## begin Records for processing
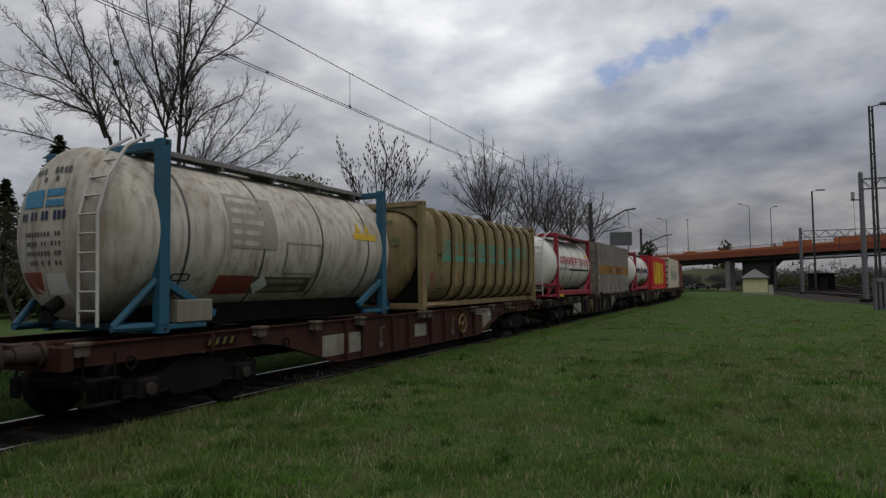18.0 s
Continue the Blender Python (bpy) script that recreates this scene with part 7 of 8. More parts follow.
def catenary_mast(s, w, height, arm_z):
    root = thing("catenary_mast", "dark steel catenary mast with a slanting bracket arm", "mast", "masts of the near track", track_pose(s, w, 0))
    bm = bmesh.new()
    for x in (-0.16, 0.16):
        bbox(bm, x - 0.03, x + 0.03, -0.12, 0.12, -0.3, height, 0.008)
    for k in range(int(height / 0.55)):
        tube(bm, (-0.16, -0.12, 0.3 + k * 0.55), (0.16, -0.12, 0.58 + k * 0.55), 0.018, n=5)
        tube(bm, (0.16, 0.12, 0.3 + k * 0.55), (-0.16, 0.12, 0.58 + k * 0.55), 0.018, n=5)
    part("mast_column", bm, MAST, root)
    part("mast_foot", bbox(bmesh.new(), -0.4, 0.4, -0.35, 0.35, -0.4, 0.15, 0.03), CONCRETE, root)
    bm = bmesh.new()
    tube(bm, (0, -0.1, arm_z), (0, w + 0.35, 7.35), 0.055, n=8)
    tube(bm, (0, w + 0.4, 7.35), (0, w - 0.5, 7.45), 0.065, n=8)
    part("bracket_arm", bm, MAST, root)
    bm = bmesh.new()
    tube(bm, (0, -0.15, 5.6), (0, w + 0.3, 6.1), 0.03, n=6)
    tube(bm, (0, w + 0.1, 7.3), (0, w + 0.05, 5.98), 0.02, n=6)
    part("registration_arm", bm, MAST, root)
    for k in range(5):
        bm = bmesh.new()
        tube(bm, (0, -0.35 - 0.06 * k, arm_z + 0.12 + 0.05 * k), (0, -0.38 - 0.06 * k, arm_z + 0.14 + 0.05 * k), 0.09, n=10)
        part("insulator_disc", bm, MAST_GREY, root)


catenary_mast(51.6, -3.0, 8.1, 6.0)
catenary_mast(82.5, -3.1, 8.3, 6.2)


# ================= trees =================
class Tree:
    def __init__(self, seed, rmin=0.01):
        self.rmin = rmin
        self.rd = random.Random(seed)
        self.v, self.f, self.tv, self.tf = [], [], [], []
        self.tips = []

    def limb(self, pts, radii):
        """A tapered tube along pts, into the limbs' or the twigs' mesh."""
        big = radii[0] > 0.028
        vs, fs = (self.v, self.f) if big else (self.tv, self.tf)
        n = 7 if radii[0] > 0.07 else 5 if big else 3
        prev = None
        for i, (p, r) in enumerate(zip(pts, radii)):
            d = (pts[min(i + 1, len(pts) - 1)] - pts[max(i - 1, 0)]).normalized()
            u = d.orthogonal().normalized()
            w = d.cross(u)
            base = len(vs)
            for k in range(n):
                a = 2 * math.pi * k / n
                vs.append(p + (u * math.cos(a) + w * math.sin(a)) * r)
            if prev is not None:
                for k in range(n):
                    j = (k + 1) % n
                    fs.append((prev + k, prev + j, base + j, base + k))
            prev = base

    def grow(self, p, d, length, r, level, spec):
        rd = self.rd
        n = 6 if level == 0 else 5 if level < 3 else 3
        pts, radii = [p.copy()], [r]
        d = d.normalized()
        up = Vector((0, 0, 1))
        for i in range(n):
            wob = spec["wobble"] * (1 + 0.25 * level)
            d = (d + Vector((rd.gauss(0, wob), rd.gauss(0, wob), rd.gauss(0, wob))) + up * spec["rise"] * (0.3 + level * 0.7)).normalized()
            p = p + d * length / n
            pts.append(p.copy())
            radii.append(max(r * (1 - (1 - spec["taper"]) * (i + 1) / n), self.rmin * 0.6))
        self.limb(pts, radii)
        if level >= spec["levels"]:
            self.tips.append((p, d))
            return
        kids = spec["kids"][level]
        for k in range(kids):
            f = spec["from"][level] + (1 - spec["from"][level]) * (k + rd.random() * 0.8) / kids
            i = min(int(f * n), n - 1)
            q = pts[i].lerp(pts[i + 1], f * n - i)
            dd = (pts[i + 1] - pts[i]).normalized()
            a = rd.random() * 2 * math.pi
            side = (dd.orthogonal().normalized() * math.cos(a) + dd.cross(dd.orthogonal()).normalized() * math.sin(a))
            sp = spec["spread"][level] * (0.75 + 0.5 * rd.random())
            nd = dd * math.cos(sp) + side * math.sin(sp)
            ll = length * spec["ratio"][level] * (0.7 + 0.6 * rd.random()) * (1.15 - 0.5 * f)
            rr = radii[i] * (0.42 + 0.2 * rd.random())
            self.grow(q, nd, ll, max(rr, self.rmin), level + 1, spec)
        self.grow(p, (d + side * 0.25).normalized(), length * spec["ratio"][level] * 0.95, max(radii[-1] * 0.9, self.rmin), level + 1, spec)

    def meshes(self):
        out = []
        for vs, fs, mat, nm in ((self.v, self.f, BARK, "trunk"), (self.tv, self.tf, TWIG, "crown_twigs")):
            me = bpy.data.meshes.new(nm)
            me.from_pydata(vs, [], fs)
            me.shade_smooth()
            me.materials.append(mat)
            out.append(me)
        return out


MID = dict(wobble=0.03, rise=0.03, taper=0.45, levels=4, kids=(8, 6, 4, 3), spread=(0.72, 0.62, 0.6, 0.6), ratio=(0.58, 0.50, 0.46, 0.45))
MID["from"] = (0.22, 0.2, 0.2, 0.2)
BUDDED = dict(wobble=0.05, rise=0.10, taper=0.6, levels=2, kids=(9, 4), spread=(0.62, 0.6), ratio=(0.40, 0.45))
BUDDED["from"] = (0.10, 0.25)
SHRUB = dict(wobble=0.05, rise=0.05, taper=0.5, levels=3, kids=(4, 4, 3), spread=(0.4, 0.5, 0.55), ratio=(0.6, 0.5, 0.45))
SHRUB["from"] = (0.35, 0.25, 0.2)


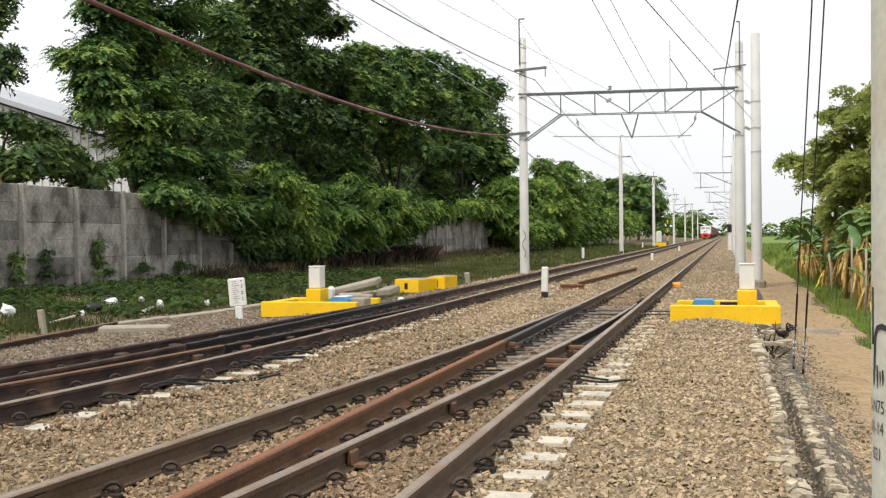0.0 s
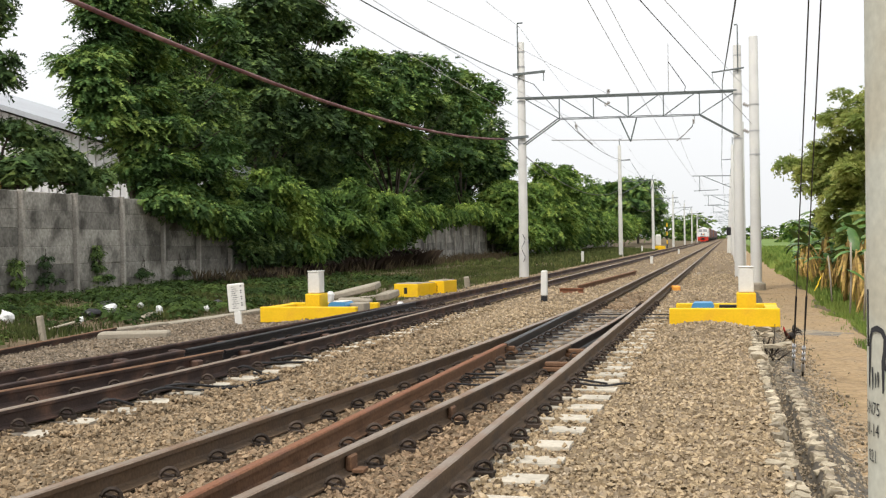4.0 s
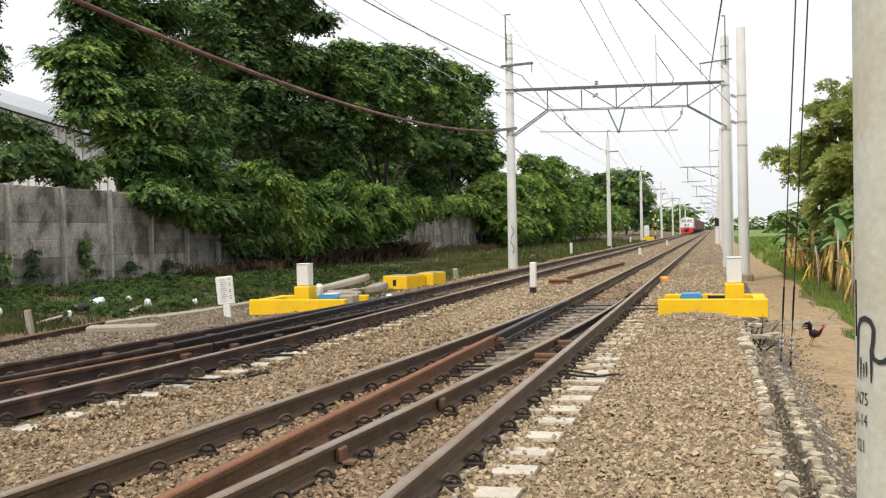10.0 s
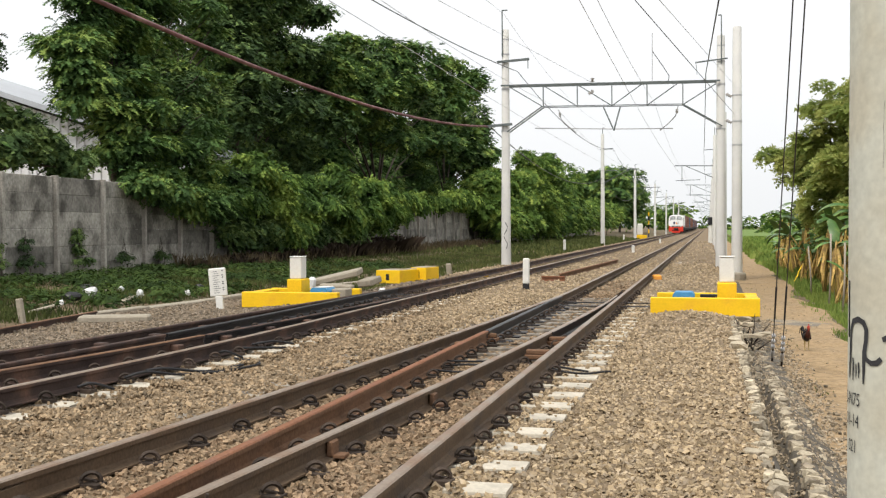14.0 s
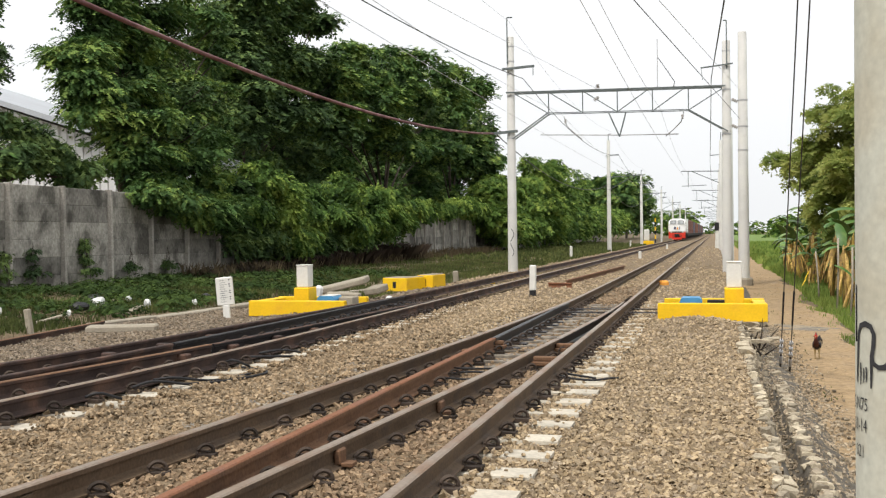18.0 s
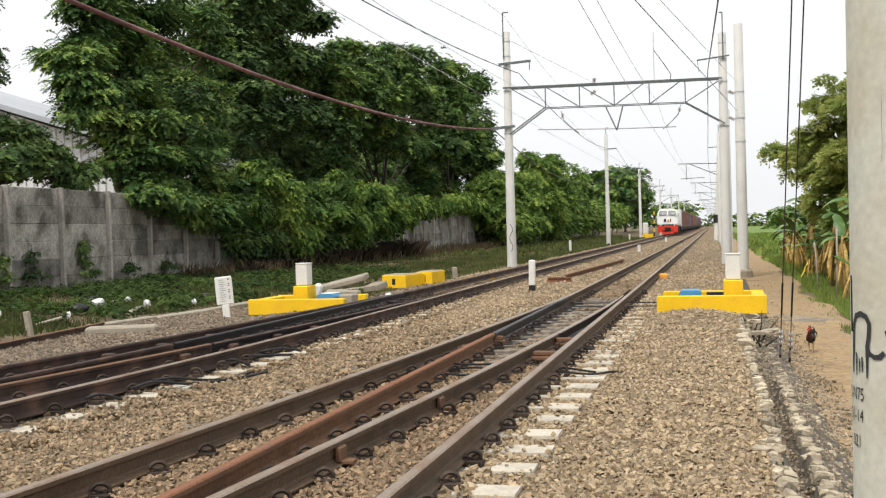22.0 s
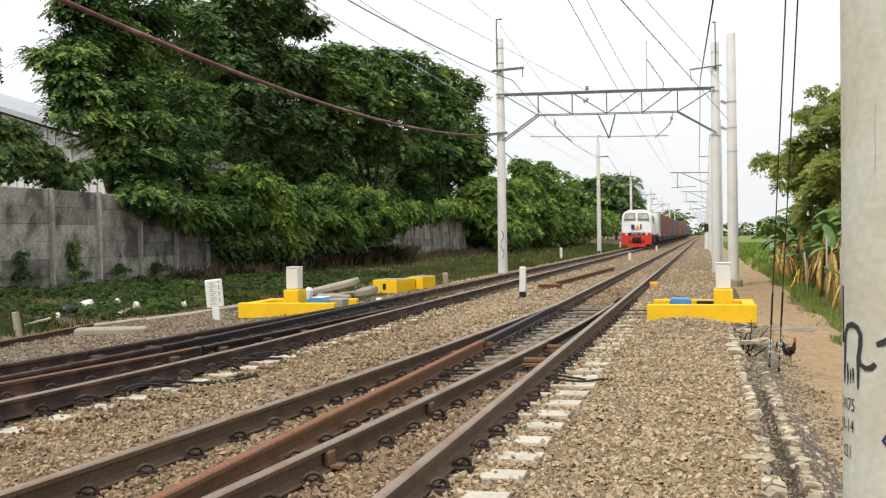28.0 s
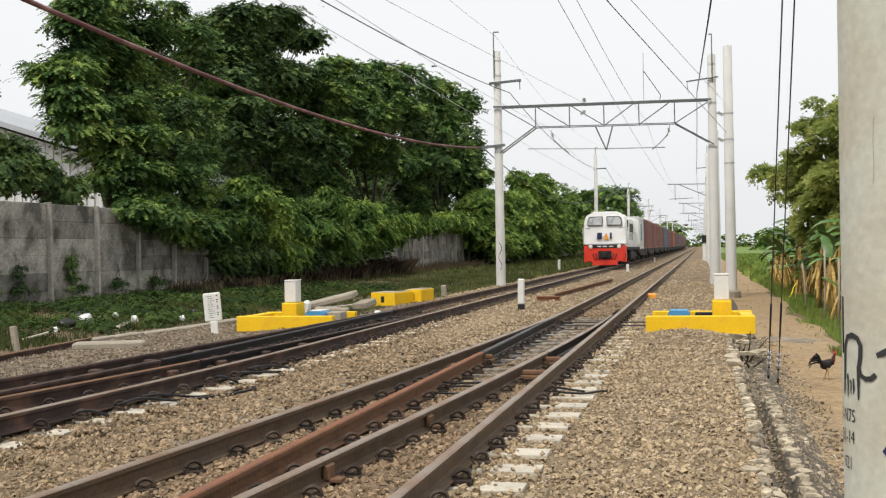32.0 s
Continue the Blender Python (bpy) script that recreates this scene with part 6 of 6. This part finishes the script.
## end Records for processing
→ Instruction
Copy everything in the records above except the pictures, exactly as written.

→ Reply to the task
18.0 s
Continue the Blender Python (bpy) script that recreates this scene with part 7 of 8. More parts follow.
def catenary_mast(s, w, height, arm_z):
    root = thing("catenary_mast", "dark steel catenary mast with a slanting bracket arm", "mast", "masts of the near track", track_pose(s, w, 0))
    bm = bmesh.new()
    for x in (-0.16, 0.16):
        bbox(bm, x - 0.03, x + 0.03, -0.12, 0.12, -0.3, height, 0.008)
    for k in range(int(height / 0.55)):
        tube(bm, (-0.16, -0.12, 0.3 + k * 0.55), (0.16, -0.12, 0.58 + k * 0.55), 0.018, n=5)
        tube(bm, (0.16, 0.12, 0.3 + k * 0.55), (-0.16, 0.12, 0.58 + k * 0.55), 0.018, n=5)
    part("mast_column", bm, MAST, root)
    part("mast_foot", bbox(bmesh.new(), -0.4, 0.4, -0.35, 0.35, -0.4, 0.15, 0.03), CONCRETE, root)
    bm = bmesh.new()
    tube(bm, (0, -0.1, arm_z), (0, w + 0.35, 7.35), 0.055, n=8)
    tube(bm, (0, w + 0.4, 7.35), (0, w - 0.5, 7.45), 0.065, n=8)
    part("bracket_arm", bm, MAST, root)
    bm = bmesh.new()
    tube(bm, (0, -0.15, 5.6), (0, w + 0.3, 6.1), 0.03, n=6)
    tube(bm, (0, w + 0.1, 7.3), (0, w + 0.05, 5.98), 0.02, n=6)
    part("registration_arm", bm, MAST, root)
    for k in range(5):
        bm = bmesh.new()
        tube(bm, (0, -0.35 - 0.06 * k, arm_z + 0.12 + 0.05 * k), (0, -0.38 - 0.06 * k, arm_z + 0.14 + 0.05 * k), 0.09, n=10)
        part("insulator_disc", bm, MAST_GREY, root)


catenary_mast(51.6, -3.0, 8.1, 6.0)
catenary_mast(82.5, -3.1, 8.3, 6.2)


# ================= trees =================
class Tree:
    def __init__(self, seed, rmin=0.01):
        self.rmin = rmin
        self.rd = random.Random(seed)
        self.v, self.f, self.tv, self.tf = [], [], [], []
        self.tips = []

    def limb(self, pts, radii):
        """A tapered tube along pts, into the limbs' or the twigs' mesh."""
        big = radii[0] > 0.028
        vs, fs = (self.v, self.f) if big else (self.tv, self.tf)
        n = 7 if radii[0] > 0.07 else 5 if big else 3
        prev = None
        for i, (p, r) in enumerate(zip(pts, radii)):
            d = (pts[min(i + 1, len(pts) - 1)] - pts[max(i - 1, 0)]).normalized()
            u = d.orthogonal().normalized()
            w = d.cross(u)
            base = len(vs)
            for k in range(n):
                a = 2 * math.pi * k / n
                vs.append(p + (u * math.cos(a) + w * math.sin(a)) * r)
            if prev is not None:
                for k in range(n):
                    j = (k + 1) % n
                    fs.append((prev + k, prev + j, base + j, base + k))
            prev = base

    def grow(self, p, d, length, r, level, spec):
        rd = self.rd
        n = 6 if level == 0 else 5 if level < 3 else 3
        pts, radii = [p.copy()], [r]
        d = d.normalized()
        up = Vector((0, 0, 1))
        for i in range(n):
            wob = spec["wobble"] * (1 + 0.25 * level)
            d = (d + Vector((rd.gauss(0, wob), rd.gauss(0, wob), rd.gauss(0, wob))) + up * spec["rise"] * (0.3 + level * 0.7)).normalized()
            p = p + d * length / n
            pts.append(p.copy())
            radii.append(max(r * (1 - (1 - spec["taper"]) * (i + 1) / n), self.rmin * 0.6))
        self.limb(pts, radii)
        if level >= spec["levels"]:
            self.tips.append((p, d))
            return
        kids = spec["kids"][level]
        for k in range(kids):
            f = spec["from"][level] + (1 - spec["from"][level]) * (k + rd.random() * 0.8) / kids
            i = min(int(f * n), n - 1)
            q = pts[i].lerp(pts[i + 1], f * n - i)
            dd = (pts[i + 1] - pts[i]).normalized()
            a = rd.random() * 2 * math.pi
            side = (dd.orthogonal().normalized() * math.cos(a) + dd.cross(dd.orthogonal()).normalized() * math.sin(a))
            sp = spec["spread"][level] * (0.75 + 0.5 * rd.random())
            nd = dd * math.cos(sp) + side * math.sin(sp)
            ll = length * spec["ratio"][level] * (0.7 + 0.6 * rd.random()) * (1.15 - 0.5 * f)
            rr = radii[i] * (0.42 + 0.2 * rd.random())
            self.grow(q, nd, ll, max(rr, self.rmin), level + 1, spec)
        self.grow(p, (d + side * 0.25).normalized(), length * spec["ratio"][level] * 0.95, max(radii[-1] * 0.9, self.rmin), level + 1, spec)

    def meshes(self):
        out = []
        for vs, fs, mat, nm in ((self.v, self.f, BARK, "trunk"), (self.tv, self.tf, TWIG, "crown_twigs")):
            me = bpy.data.meshes.new(nm)
            me.from_pydata(vs, [], fs)
            me.shade_smooth()
            me.materials.append(mat)
            out.append(me)
        return out


MID = dict(wobble=0.03, rise=0.03, taper=0.45, levels=4, kids=(8, 6, 4, 3), spread=(0.72, 0.62, 0.6, 0.6), ratio=(0.58, 0.50, 0.46, 0.45))
MID["from"] = (0.22, 0.2, 0.2, 0.2)
BUDDED = dict(wobble=0.05, rise=0.10, taper=0.6, levels=2, kids=(9, 4), spread=(0.62, 0.6), ratio=(0.40, 0.45))
BUDDED["from"] = (0.10, 0.25)
SHRUB = dict(wobble=0.05, rise=0.05, taper=0.5, levels=3, kids=(4, 4, 3), spread=(0.4, 0.5, 0.55), ratio=(0.6, 0.5, 0.45))
SHRUB["from"] = (0.35, 0.25, 0.2)


0.0 s
4.0 s
10.0 s
14.0 s
18.0 s
22.0 s
28.0 s
32.0 s
Continue the Blender Python (bpy) script that recreates this scene with part 6 of 6. This part finishes the script.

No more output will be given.